* **Data rows**

— Begin —

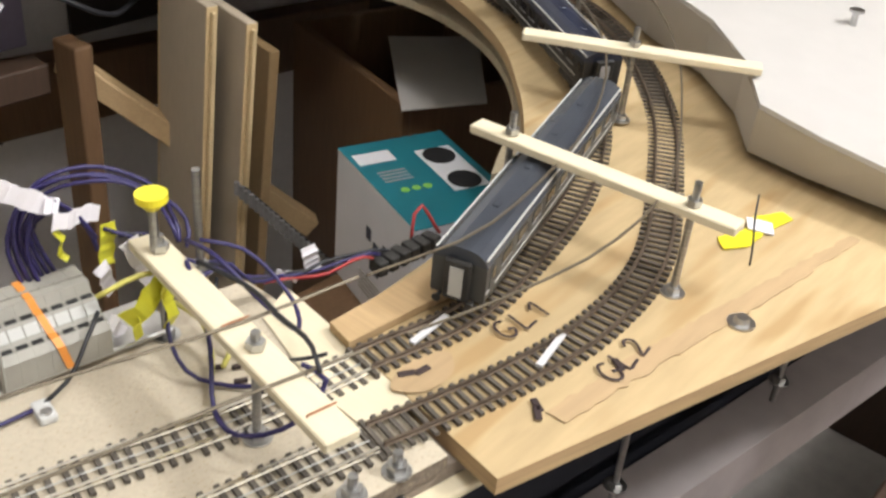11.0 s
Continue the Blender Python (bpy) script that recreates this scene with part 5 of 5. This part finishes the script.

— End —
— Begin —

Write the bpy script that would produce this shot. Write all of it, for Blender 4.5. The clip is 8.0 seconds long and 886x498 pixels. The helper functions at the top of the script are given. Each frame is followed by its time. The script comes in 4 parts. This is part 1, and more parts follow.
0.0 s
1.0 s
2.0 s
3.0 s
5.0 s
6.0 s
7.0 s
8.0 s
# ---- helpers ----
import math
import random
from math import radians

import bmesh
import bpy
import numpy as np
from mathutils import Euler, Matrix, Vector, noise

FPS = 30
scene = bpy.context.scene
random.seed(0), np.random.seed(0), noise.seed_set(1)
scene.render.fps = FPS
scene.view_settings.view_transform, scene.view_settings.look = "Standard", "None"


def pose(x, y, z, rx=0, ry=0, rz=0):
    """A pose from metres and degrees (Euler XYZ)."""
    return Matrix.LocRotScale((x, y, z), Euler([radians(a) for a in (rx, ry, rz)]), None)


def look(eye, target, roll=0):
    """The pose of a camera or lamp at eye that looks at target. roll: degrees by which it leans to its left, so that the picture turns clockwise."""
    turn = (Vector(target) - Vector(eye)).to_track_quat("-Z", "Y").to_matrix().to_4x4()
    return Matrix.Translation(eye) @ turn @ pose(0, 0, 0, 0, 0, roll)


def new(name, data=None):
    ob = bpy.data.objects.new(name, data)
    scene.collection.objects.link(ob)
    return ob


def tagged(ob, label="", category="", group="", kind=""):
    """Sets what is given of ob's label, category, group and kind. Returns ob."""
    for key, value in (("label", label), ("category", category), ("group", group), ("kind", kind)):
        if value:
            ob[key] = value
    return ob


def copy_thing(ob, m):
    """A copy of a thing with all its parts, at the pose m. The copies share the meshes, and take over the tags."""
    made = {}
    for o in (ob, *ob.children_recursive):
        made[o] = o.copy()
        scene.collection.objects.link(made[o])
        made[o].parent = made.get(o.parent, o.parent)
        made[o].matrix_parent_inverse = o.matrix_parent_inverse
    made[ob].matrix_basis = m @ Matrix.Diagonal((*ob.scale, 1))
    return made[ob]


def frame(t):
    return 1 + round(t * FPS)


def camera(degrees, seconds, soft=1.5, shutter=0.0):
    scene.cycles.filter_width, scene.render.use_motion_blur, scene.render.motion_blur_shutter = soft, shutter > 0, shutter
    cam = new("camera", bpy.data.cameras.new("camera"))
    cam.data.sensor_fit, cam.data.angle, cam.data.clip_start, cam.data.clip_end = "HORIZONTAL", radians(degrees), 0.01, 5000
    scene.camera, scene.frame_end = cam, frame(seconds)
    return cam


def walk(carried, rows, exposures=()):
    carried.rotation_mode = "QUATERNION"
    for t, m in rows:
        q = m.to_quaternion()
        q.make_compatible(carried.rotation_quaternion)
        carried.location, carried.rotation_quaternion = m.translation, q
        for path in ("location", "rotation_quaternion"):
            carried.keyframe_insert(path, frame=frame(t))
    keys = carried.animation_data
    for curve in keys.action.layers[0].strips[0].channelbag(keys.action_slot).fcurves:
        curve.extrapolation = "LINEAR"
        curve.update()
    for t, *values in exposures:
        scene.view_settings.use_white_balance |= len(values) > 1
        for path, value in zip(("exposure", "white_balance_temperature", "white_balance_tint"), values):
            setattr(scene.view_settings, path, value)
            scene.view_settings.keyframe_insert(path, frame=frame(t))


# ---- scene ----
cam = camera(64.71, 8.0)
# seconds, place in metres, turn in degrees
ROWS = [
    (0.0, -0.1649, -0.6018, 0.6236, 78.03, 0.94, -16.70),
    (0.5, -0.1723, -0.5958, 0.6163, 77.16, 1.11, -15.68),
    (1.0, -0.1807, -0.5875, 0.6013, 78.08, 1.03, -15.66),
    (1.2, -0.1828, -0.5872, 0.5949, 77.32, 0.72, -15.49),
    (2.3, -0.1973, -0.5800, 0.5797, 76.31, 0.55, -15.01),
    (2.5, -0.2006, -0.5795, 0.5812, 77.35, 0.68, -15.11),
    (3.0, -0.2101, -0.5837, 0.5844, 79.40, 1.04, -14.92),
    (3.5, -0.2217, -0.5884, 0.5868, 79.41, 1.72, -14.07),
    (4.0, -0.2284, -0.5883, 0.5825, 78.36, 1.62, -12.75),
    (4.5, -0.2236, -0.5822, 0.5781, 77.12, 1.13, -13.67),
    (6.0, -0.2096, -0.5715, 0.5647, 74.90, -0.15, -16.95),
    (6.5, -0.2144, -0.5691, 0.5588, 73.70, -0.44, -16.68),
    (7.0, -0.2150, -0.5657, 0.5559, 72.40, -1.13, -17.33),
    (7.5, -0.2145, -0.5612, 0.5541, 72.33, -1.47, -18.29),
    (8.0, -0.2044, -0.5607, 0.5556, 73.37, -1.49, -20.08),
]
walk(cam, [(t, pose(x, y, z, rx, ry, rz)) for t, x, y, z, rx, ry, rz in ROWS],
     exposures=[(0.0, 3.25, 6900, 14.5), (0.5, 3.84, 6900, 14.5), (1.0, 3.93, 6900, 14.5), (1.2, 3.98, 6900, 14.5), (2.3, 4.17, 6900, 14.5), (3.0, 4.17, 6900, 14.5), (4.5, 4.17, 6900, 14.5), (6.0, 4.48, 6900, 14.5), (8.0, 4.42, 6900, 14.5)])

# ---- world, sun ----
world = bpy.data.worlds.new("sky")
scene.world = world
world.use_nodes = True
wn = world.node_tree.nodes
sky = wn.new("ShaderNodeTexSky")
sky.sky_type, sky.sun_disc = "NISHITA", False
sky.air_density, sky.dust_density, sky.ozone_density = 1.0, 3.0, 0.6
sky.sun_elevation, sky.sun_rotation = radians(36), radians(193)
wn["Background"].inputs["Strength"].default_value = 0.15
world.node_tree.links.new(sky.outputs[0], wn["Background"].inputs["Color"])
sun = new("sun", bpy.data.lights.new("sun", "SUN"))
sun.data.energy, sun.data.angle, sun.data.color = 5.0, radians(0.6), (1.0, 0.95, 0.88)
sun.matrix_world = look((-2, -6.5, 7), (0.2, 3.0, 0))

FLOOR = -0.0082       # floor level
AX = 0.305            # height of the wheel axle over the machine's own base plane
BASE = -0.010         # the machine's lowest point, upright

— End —

* **Short task**
Repeat exactly the lines from the one containing "random.seed(0), np.random.seed(0), noise.seed_set(1)" through the one containing "made[o].parent = made.get(o.parent, o.parent)", both included, and nothing else.

* **Exercise response**
random.seed(0), np.random.seed(0), noise.seed_set(1)
scene.render.fps = FPS
scene.view_settings.view_transform, scene.view_settings.look = "Standard", "None"


def pose(x, y, z, rx=0, ry=0, rz=0):
    """A pose from metres and degrees (Euler XYZ)."""
    return Matrix.LocRotScale((x, y, z), Euler([radians(a) for a in (rx, ry, rz)]), None)


def look(eye, target, roll=0):
    """The pose of a camera or lamp at eye that looks at target. roll: degrees by which it leans to its left, so that the picture turns clockwise."""
    turn = (Vector(target) - Vector(eye)).to_track_quat("-Z", "Y").to_matrix().to_4x4()
    return Matrix.Translation(eye) @ turn @ pose(0, 0, 0, 0, 0, roll)


def new(name, data=None):
    ob = bpy.data.objects.new(name, data)
    scene.collection.objects.link(ob)
    return ob


def tagged(ob, label="", category="", group="", kind=""):
    """Sets what is given of ob's label, category, group and kind. Returns ob."""
    for key, value in (("label", label), ("category", category), ("group", group), ("kind", kind)):
        if value:
            ob[key] = value
    return ob


def copy_thing(ob, m):
    """A copy of a thing with all its parts, at the pose m. The copies share the meshes, and take over the tags."""
    made = {}
    for o in (ob, *ob.children_recursive):
        made[o] = o.copy()
        scene.collection.objects.link(made[o])
        made[o].parent = made.get(o.parent, o.parent)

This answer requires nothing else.